- _Data lines_
◆ ◆ ◆ ◆ ◆ ◆ ◆
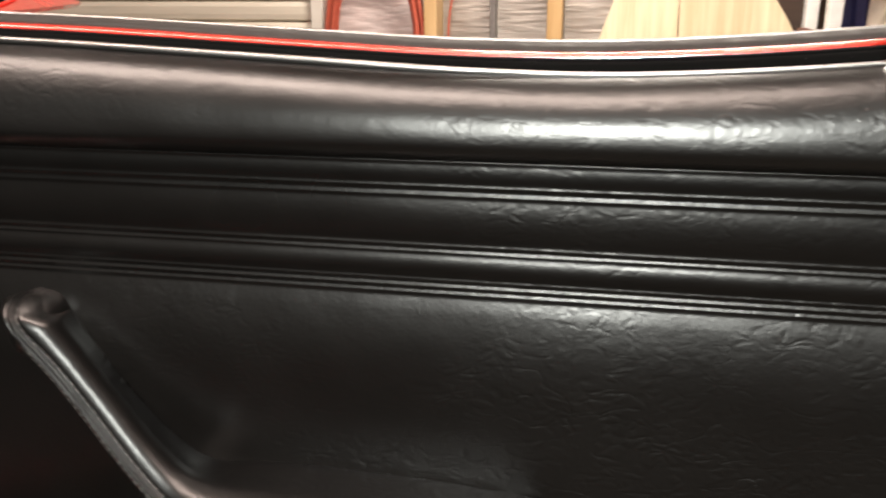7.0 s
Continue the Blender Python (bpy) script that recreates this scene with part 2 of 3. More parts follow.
FOIL = make_foil("pinkish_plastic_foil", (0.72, 0.62, 0.6), 0.25, (5.0, 5.0, 22.0), 0.02)
BUBBLE = make_foil("grey_bubble_foil", (0.42, 0.37, 0.33), 0.35, (7.0, 7.0, 60.0), 0.01)
HOSE_RED = make_rubber("red_air_hose", 0.45, (0.3, 0.06, 0.035))
GAUGE = make_chrome("gauge_rim", 0.35, (0.07, 0.085, 0.08))
HOSE_BLUE = make_rubber("blue_air_hose", 0.45, (0.035, 0.055, 0.19))
MACHINE_RED = make_paint("faded_red_enamel", (0.55, 0.12, 0.09), 0.4)
POST_WHITE = make_mottled("chalky_white_paint", (0.70, 0.68, 0.66), (0.80, 0.79, 0.77), 25.0, 0.5)


# ---- mesh helpers ----
def empty(name, label, category, m=None, kind="", group=""):
    ob = new(name)
    if m is not None:
        ob.matrix_world = m
    return tagged(ob, label, category, group, kind)


def part(name, bm, mat, parent=None, label="", smooth=True):
    me = bpy.data.meshes.new(name)
    bmesh.ops.recalc_face_normals(bm, faces=bm.faces)
    for f in bm.faces:
        f.smooth = smooth
    bm.to_mesh(me)
    bm.free()
    me.materials.append(mat)
    ob = new(name, me)
    if parent is not None:
        ob.parent = parent
    if label:
        ob["label"] = label
    return ob


def box(bm, x0, x1, y0, y1, z0, z1, bevel=0.0, segments=2):
    made = bmesh.ops.create_cube(bm, size=1.0)["verts"]
    for v in made:
        v.co = Vector((x0 + (v.co.x + 0.5) * (x1 - x0), y0 + (v.co.y + 0.5) * (y1 - y0), z0 + (v.co.z + 0.5) * (z1 - z0)))
    if bevel:
        edges = {e for v in made for e in v.link_edges}
        bmesh.ops.bevel(bm, geom=list(edges), offset=bevel, segments=segments, affect="EDGES", profile=0.5)
    return bm


def loft(bm, rings, closed=True, caps=True):
    """Skin between rings of equal length; closed: each ring is a loop."""
    rows = [[bm.verts.new(p) for p in ring] for ring in rings]
    for a, b in zip(rows, rows[1:]):
        n = len(a)
        for i in range(n if closed else n - 1):
            j = (i + 1) % n
            bm.faces.new((a[i], a[j], b[j], b[i]))
    if closed and caps:
        bm.faces.new(rows[0])
        bm.faces.new(rows[-1])
    return bm


def tube(bm, points, radius, sides=10, caps=True):
    """A round tube along points."""
    pts = [Vector(p) for p in points]
    rings = []
    for i, p in enumerate(pts):
        way = (pts[min(i + 1, len(pts) - 1)] - pts[max(i - 1, 0)]).normalized()
        side = way.cross(Vector((0, 0, 1)) if abs(way.z) < 0.9 else Vector((0, 1, 0))).normalized()
        up = side.cross(way)
        r = radius(i / (len(pts) - 1)) if callable(radius) else radius
        rings.append([p + r * (math.cos(a) * side + math.sin(a) * up) for a in (2 * math.pi * k / sides for k in range(sides))])
    return loft(bm, rings, True, caps)


def curve_through(points, steps=8):
    """A smooth line through the points."""
    pts = [Vector(p) for p in points]
    out = []
    for i in range(len(pts) - 1):
        p0, p1, p2, p3 = pts[max(i - 1, 0)], pts[i], pts[i + 1], pts[min(i + 2, len(pts) - 1)]
        for k in range(steps):
            t = k / steps
            out.append(0.5 * (2 * p1 + (p2 - p0) * t + (2 * p0 - 5 * p1 + 4 * p2 - p3) * t * t + (3 * p1 - p0 - 3 * p2 + p3) * t ** 3))
    return out + [pts[-1]]


def lathe(bm, profile, centre, axis, sides=32):
    """Turns (radius, along) pairs round an axis."""
    a = Vector(axis).normalized()
    u = a.cross(Vector((0, 0, 1)) if abs(a.z) < 0.9 else Vector((1, 0, 0))).normalized()
    v = a.cross(u)
    c = Vector(centre)
    rings = [[c + a * h + max(r, 1e-5) * (math.cos(q) * u + math.sin(q) * v) for q in (2 * math.pi * k / sides for k in range(sides))] for r, h in profile]
    return loft(bm, rings, True, True)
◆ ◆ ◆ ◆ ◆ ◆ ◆
- _Your goal_
Make an exact copy of the whole listing, but don't bring over any pictures.

- _Correct output_
7.0 s
Continue the Blender Python (bpy) script that recreates this scene with part 2 of 3. More parts follow.
FOIL = make_foil("pinkish_plastic_foil", (0.72, 0.62, 0.6), 0.25, (5.0, 5.0, 22.0), 0.02)
BUBBLE = make_foil("grey_bubble_foil", (0.42, 0.37, 0.33), 0.35, (7.0, 7.0, 60.0), 0.01)
HOSE_RED = make_rubber("red_air_hose", 0.45, (0.3, 0.06, 0.035))
GAUGE = make_chrome("gauge_rim", 0.35, (0.07, 0.085, 0.08))
HOSE_BLUE = make_rubber("blue_air_hose", 0.45, (0.035, 0.055, 0.19))
MACHINE_RED = make_paint("faded_red_enamel", (0.55, 0.12, 0.09), 0.4)
POST_WHITE = make_mottled("chalky_white_paint", (0.70, 0.68, 0.66), (0.80, 0.79, 0.77), 25.0, 0.5)


# ---- mesh helpers ----
def empty(name, label, category, m=None, kind="", group=""):
    ob = new(name)
    if m is not None:
        ob.matrix_world = m
    return tagged(ob, label, category, group, kind)


def part(name, bm, mat, parent=None, label="", smooth=True):
    me = bpy.data.meshes.new(name)
    bmesh.ops.recalc_face_normals(bm, faces=bm.faces)
    for f in bm.faces:
        f.smooth = smooth
    bm.to_mesh(me)
    bm.free()
    me.materials.append(mat)
    ob = new(name, me)
    if parent is not None:
        ob.parent = parent
    if label:
        ob["label"] = label
    return ob


def box(bm, x0, x1, y0, y1, z0, z1, bevel=0.0, segments=2):
    made = bmesh.ops.create_cube(bm, size=1.0)["verts"]
    for v in made:
        v.co = Vector((x0 + (v.co.x + 0.5) * (x1 - x0), y0 + (v.co.y + 0.5) * (y1 - y0), z0 + (v.co.z + 0.5) * (z1 - z0)))
    if bevel:
        edges = {e for v in made for e in v.link_edges}
        bmesh.ops.bevel(bm, geom=list(edges), offset=bevel, segments=segments, affect="EDGES", profile=0.5)
    return bm


def loft(bm, rings, closed=True, caps=True):
    """Skin between rings of equal length; closed: each ring is a loop."""
    rows = [[bm.verts.new(p) for p in ring] for ring in rings]
    for a, b in zip(rows, rows[1:]):
        n = len(a)
        for i in range(n if closed else n - 1):
            j = (i + 1) % n
            bm.faces.new((a[i], a[j], b[j], b[i]))
    if closed and caps:
        bm.faces.new(rows[0])
        bm.faces.new(rows[-1])
    return bm


def tube(bm, points, radius, sides=10, caps=True):
    """A round tube along points."""
    pts = [Vector(p) for p in points]
    rings = []
    for i, p in enumerate(pts):
        way = (pts[min(i + 1, len(pts) - 1)] - pts[max(i - 1, 0)]).normalized()
        side = way.cross(Vector((0, 0, 1)) if abs(way.z) < 0.9 else Vector((0, 1, 0))).normalized()
        up = side.cross(way)
        r = radius(i / (len(pts) - 1)) if callable(radius) else radius
        rings.append([p + r * (math.cos(a) * side + math.sin(a) * up) for a in (2 * math.pi * k / sides for k in range(sides))])
    return loft(bm, rings, True, caps)


def curve_through(points, steps=8):
    """A smooth line through the points."""
    pts = [Vector(p) for p in points]
    out = []
    for i in range(len(pts) - 1):
        p0, p1, p2, p3 = pts[max(i - 1, 0)], pts[i], pts[i + 1], pts[min(i + 2, len(pts) - 1)]
        for k in range(steps):
            t = k / steps
            out.append(0.5 * (2 * p1 + (p2 - p0) * t + (2 * p0 - 5 * p1 + 4 * p2 - p3) * t * t + (3 * p1 - p0 - 3 * p2 + p3) * t ** 3))
    return out + [pts[-1]]


def lathe(bm, profile, centre, axis, sides=32):
    """Turns (radius, along) pairs round an axis."""
    a = Vector(axis).normalized()
    u = a.cross(Vector((0, 0, 1)) if abs(a.z) < 0.9 else Vector((1, 0, 0))).normalized()
    v = a.cross(u)
    c = Vector(centre)
    rings = [[c + a * h + max(r, 1e-5) * (math.cos(q) * u + math.sin(q) * v) for q in (2 * math.pi * k / sides for k in range(sides))] for r, h in profile]
    return loft(bm, rings, True, True)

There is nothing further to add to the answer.